___ Supplied material

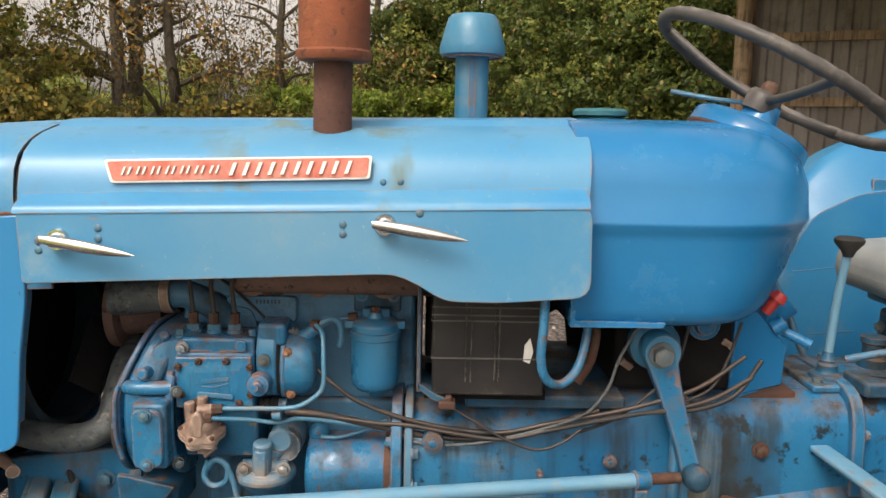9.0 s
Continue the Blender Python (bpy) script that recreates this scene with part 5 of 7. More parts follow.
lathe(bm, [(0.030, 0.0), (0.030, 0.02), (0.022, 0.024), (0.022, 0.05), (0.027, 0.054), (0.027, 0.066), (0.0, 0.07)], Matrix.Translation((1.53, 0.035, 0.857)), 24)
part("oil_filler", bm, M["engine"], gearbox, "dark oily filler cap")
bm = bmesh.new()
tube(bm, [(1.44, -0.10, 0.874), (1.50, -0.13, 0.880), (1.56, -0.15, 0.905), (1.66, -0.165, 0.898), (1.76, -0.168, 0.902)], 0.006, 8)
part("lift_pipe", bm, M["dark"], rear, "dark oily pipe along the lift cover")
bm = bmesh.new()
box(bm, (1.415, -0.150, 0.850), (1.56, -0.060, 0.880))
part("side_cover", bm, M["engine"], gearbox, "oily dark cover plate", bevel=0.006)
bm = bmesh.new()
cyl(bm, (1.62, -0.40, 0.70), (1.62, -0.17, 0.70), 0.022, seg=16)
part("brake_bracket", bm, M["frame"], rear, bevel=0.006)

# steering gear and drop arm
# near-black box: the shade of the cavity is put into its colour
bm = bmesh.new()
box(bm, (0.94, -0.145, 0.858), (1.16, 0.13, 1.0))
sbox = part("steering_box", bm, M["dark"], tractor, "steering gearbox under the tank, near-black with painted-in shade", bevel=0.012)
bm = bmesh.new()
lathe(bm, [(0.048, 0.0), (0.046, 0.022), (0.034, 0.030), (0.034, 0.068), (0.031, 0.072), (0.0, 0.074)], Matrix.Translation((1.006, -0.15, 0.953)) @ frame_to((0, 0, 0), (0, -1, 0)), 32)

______
___ Supplied material

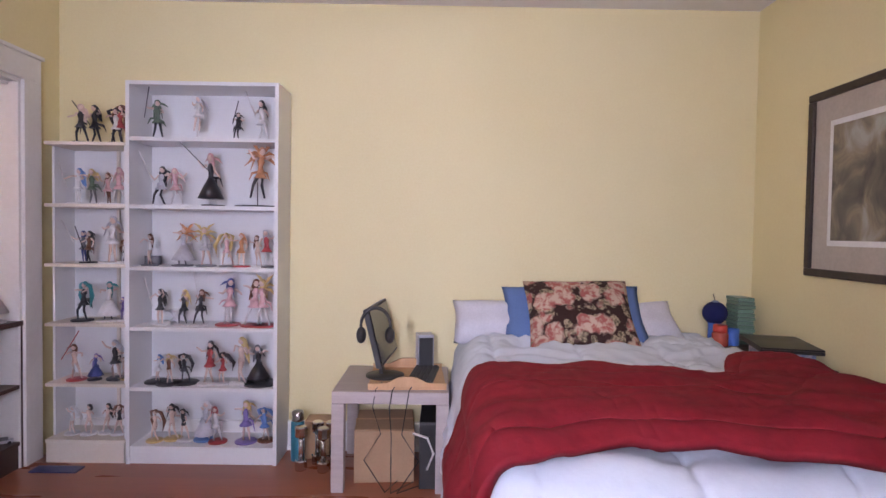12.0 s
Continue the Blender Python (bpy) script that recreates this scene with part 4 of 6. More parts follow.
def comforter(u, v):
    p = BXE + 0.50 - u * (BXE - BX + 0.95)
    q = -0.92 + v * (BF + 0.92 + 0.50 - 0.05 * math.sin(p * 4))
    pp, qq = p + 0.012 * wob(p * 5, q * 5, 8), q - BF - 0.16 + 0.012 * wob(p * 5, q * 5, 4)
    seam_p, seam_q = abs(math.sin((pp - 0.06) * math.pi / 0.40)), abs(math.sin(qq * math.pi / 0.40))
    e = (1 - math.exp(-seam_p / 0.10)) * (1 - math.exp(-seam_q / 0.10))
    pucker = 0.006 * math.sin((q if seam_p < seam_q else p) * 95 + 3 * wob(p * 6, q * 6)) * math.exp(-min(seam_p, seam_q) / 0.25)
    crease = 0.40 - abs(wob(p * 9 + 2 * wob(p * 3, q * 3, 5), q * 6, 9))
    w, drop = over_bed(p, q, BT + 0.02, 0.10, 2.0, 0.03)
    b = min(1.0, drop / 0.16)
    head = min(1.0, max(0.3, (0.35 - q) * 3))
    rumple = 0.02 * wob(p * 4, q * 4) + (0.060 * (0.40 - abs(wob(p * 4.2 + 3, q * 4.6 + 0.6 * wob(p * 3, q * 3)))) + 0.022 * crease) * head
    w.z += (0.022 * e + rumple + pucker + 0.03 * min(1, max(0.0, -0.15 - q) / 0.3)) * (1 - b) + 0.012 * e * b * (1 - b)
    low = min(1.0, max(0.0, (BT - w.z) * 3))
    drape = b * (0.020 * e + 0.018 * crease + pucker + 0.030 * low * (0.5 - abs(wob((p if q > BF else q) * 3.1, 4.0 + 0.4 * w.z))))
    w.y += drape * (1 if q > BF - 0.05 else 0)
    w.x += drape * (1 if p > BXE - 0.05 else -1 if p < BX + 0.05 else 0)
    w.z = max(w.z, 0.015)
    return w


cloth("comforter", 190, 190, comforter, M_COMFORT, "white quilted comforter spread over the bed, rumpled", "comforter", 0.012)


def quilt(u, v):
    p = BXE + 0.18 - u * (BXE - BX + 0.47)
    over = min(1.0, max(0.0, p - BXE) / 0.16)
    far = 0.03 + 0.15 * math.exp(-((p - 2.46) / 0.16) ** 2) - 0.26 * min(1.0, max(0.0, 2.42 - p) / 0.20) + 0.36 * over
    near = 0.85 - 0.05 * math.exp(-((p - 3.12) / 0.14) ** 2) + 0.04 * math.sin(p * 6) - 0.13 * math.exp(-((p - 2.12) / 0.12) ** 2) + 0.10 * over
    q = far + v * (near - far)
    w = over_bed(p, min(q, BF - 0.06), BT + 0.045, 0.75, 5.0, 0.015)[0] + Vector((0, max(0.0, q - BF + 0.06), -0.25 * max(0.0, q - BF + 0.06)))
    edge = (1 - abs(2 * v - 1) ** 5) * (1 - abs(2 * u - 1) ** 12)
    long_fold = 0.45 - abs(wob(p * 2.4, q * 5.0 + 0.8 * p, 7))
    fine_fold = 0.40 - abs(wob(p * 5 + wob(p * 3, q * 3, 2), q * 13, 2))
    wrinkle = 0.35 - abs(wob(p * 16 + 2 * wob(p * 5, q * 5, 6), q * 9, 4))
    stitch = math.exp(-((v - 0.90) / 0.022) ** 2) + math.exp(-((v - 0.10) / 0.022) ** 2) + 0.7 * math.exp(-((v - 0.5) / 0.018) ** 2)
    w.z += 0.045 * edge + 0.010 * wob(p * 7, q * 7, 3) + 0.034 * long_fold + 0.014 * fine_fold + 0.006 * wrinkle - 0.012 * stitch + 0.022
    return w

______
___ Supplied material

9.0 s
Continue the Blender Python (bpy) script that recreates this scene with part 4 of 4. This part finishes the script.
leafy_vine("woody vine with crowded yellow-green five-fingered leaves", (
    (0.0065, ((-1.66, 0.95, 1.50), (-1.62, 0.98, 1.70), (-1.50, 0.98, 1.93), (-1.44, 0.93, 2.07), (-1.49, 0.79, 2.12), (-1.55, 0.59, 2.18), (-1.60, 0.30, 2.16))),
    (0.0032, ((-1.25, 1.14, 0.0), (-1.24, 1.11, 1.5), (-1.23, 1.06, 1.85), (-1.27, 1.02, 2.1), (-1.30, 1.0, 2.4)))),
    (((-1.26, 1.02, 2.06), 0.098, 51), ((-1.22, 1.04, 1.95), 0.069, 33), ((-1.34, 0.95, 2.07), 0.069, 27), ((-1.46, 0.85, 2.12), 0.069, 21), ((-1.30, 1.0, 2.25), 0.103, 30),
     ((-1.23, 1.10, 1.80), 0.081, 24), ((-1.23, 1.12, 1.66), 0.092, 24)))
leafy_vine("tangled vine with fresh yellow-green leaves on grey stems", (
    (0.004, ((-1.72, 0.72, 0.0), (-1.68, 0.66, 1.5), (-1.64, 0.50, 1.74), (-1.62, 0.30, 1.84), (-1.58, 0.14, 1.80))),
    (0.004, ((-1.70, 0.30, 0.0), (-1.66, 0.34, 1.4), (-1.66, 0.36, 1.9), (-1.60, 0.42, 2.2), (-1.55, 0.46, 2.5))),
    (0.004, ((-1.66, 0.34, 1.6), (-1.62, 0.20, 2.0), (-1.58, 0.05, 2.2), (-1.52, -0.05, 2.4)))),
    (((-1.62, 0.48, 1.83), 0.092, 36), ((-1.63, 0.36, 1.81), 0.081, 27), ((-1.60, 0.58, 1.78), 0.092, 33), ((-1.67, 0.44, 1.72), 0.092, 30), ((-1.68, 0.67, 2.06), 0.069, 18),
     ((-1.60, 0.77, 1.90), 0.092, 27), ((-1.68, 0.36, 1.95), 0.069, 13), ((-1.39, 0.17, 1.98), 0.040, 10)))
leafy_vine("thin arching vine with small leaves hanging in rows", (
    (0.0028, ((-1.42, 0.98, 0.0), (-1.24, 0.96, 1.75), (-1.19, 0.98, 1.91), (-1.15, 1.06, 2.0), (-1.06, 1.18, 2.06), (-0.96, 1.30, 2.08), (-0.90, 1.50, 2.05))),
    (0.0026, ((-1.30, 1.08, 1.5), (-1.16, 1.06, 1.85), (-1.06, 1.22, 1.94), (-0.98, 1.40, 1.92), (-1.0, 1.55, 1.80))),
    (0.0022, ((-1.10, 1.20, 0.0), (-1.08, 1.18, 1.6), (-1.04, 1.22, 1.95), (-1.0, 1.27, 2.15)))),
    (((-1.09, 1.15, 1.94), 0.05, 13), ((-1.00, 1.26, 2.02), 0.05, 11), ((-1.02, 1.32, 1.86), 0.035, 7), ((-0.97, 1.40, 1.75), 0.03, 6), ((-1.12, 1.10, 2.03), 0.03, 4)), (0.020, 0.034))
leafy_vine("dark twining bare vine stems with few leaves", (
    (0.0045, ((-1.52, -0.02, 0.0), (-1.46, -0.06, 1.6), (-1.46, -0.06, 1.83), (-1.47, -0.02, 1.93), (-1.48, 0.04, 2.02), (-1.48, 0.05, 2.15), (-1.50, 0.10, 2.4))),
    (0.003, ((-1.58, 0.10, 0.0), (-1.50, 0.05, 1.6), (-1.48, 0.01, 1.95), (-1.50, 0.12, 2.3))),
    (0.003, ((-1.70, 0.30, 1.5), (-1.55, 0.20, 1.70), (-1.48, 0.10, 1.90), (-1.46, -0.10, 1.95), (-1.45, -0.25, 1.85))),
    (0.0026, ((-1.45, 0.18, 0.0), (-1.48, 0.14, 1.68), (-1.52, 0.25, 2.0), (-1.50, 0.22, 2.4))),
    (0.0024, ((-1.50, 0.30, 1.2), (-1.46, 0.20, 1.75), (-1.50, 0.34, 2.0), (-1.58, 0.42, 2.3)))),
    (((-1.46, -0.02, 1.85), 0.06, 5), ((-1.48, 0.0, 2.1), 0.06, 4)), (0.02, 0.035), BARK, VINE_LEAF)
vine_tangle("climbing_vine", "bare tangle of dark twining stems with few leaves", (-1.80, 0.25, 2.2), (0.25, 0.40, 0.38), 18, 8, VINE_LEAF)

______

**Task instructions:**
Reproduce exactly the lines from the one containing "6. More parts follow." through the one containing "quilted comforter spread", inclusive, and nothing else.

**Answer below:**
Continue the Blender Python (bpy) script that recreates this scene with part 4 of 6. More parts follow.
def comforter(u, v):
    p = BXE + 0.50 - u * (BXE - BX + 0.95)
    q = -0.92 + v * (BF + 0.92 + 0.50 - 0.05 * math.sin(p * 4))
    pp, qq = p + 0.012 * wob(p * 5, q * 5, 8), q - BF - 0.16 + 0.012 * wob(p * 5, q * 5, 4)
    seam_p, seam_q = abs(math.sin((pp - 0.06) * math.pi / 0.40)), abs(math.sin(qq * math.pi / 0.40))
    e = (1 - math.exp(-seam_p / 0.10)) * (1 - math.exp(-seam_q / 0.10))
    pucker = 0.006 * math.sin((q if seam_p < seam_q else p) * 95 + 3 * wob(p * 6, q * 6)) * math.exp(-min(seam_p, seam_q) / 0.25)
    crease = 0.40 - abs(wob(p * 9 + 2 * wob(p * 3, q * 3, 5), q * 6, 9))
    w, drop = over_bed(p, q, BT + 0.02, 0.10, 2.0, 0.03)
    b = min(1.0, drop / 0.16)
    head = min(1.0, max(0.3, (0.35 - q) * 3))
    rumple = 0.02 * wob(p * 4, q * 4) + (0.060 * (0.40 - abs(wob(p * 4.2 + 3, q * 4.6 + 0.6 * wob(p * 3, q * 3)))) + 0.022 * crease) * head
    w.z += (0.022 * e + rumple + pucker + 0.03 * min(1, max(0.0, -0.15 - q) / 0.3)) * (1 - b) + 0.012 * e * b * (1 - b)
    low = min(1.0, max(0.0, (BT - w.z) * 3))
    drape = b * (0.020 * e + 0.018 * crease + pucker + 0.030 * low * (0.5 - abs(wob((p if q > BF else q) * 3.1, 4.0 + 0.4 * w.z))))
    w.y += drape * (1 if q > BF - 0.05 else 0)
    w.x += drape * (1 if p > BXE - 0.05 else -1 if p < BX + 0.05 else 0)
    w.z = max(w.z, 0.015)
    return w


cloth("comforter", 190, 190, comforter, M_COMFORT, "white quilted comforter spread over the bed, rumpled", "comforter", 0.012)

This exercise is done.